Di sisi lain, Netanyahu telah bersumpah untuk menghancurkan kemampuan militer dan pemerintahan Hamas, yang melancarkan serangan pada 7 Oktober 2023 terhadap Israel yang memicu perang saat ini.
Netanyahu menyerukan Israel untuk mempertahankan kontrol keamanan terbuka di wilayah tersebut setelah konflik, dengan pejabat Palestina bertanggung jawab atas urusan sipil.
Palestina telah menolak peran terbatas tersebut dan mengupayakan negara merdeka di Tepi Barat, Yerusalem Timur, dan Gaza yakni wilayah yang direbut Israel dalam perang Timur Tengah tahun 1967.
Abbas diperkirakan akan memilih Mohammad Mustafa, ketua Dana Investasi Palestina, sebagai perdana menteri berikutnya.

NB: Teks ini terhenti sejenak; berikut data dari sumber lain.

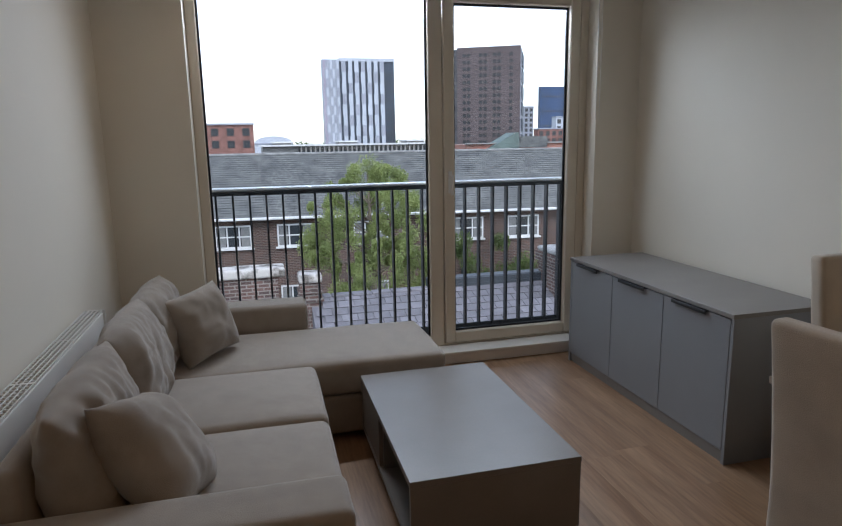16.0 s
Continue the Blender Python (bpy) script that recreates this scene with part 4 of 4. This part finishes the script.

Mustafa adalah seorang ekonom lulusan AS yang pernah memegang posisi senior di Bank Dunia dan menjabat posisi senior di Otoritas Palestina.
Para pejabat Palestina mengatakan ia memiliki hubungan kerja yang baik dan telah terjalin lama dengan para pejabat Amerika.
Baca juga: Negara-Negara Arab dan Turki Desak ICJ Nyatakan Pendudukan Israel di Palestina Adalah Ilegal
Update Perang Israel-Hamas
Presiden AS Joe Biden mengatakan kepada wartawan dalam komentar singkatnya bahwa dia berharap “pada Senin depan kita akan melakukan gencatan senjata”.
Para dokter di Rumah Sakit al-Shifa di Kota Gaza merawat para korban di lantai setelah pasukan Israel menembaki orang-orang yang menunggu bantuan.
Hamas mengecam pemerintahan Biden karena membiarkan pengepungan Gaza dan mengatakan kelaparan di wilayah tersebut “adalah aib bagi umat manusia yang tidak akan dihapuskan oleh sejarah”.
Setidaknya 29.782 orang telah tewas dan 70.043 luka-luka dalam serangan Israel di Gaza sejak 7 Oktober 2023.
Revisi jumlah korban tewas di Israel akibat serangan 7 Oktober mencapai 1.139 orang.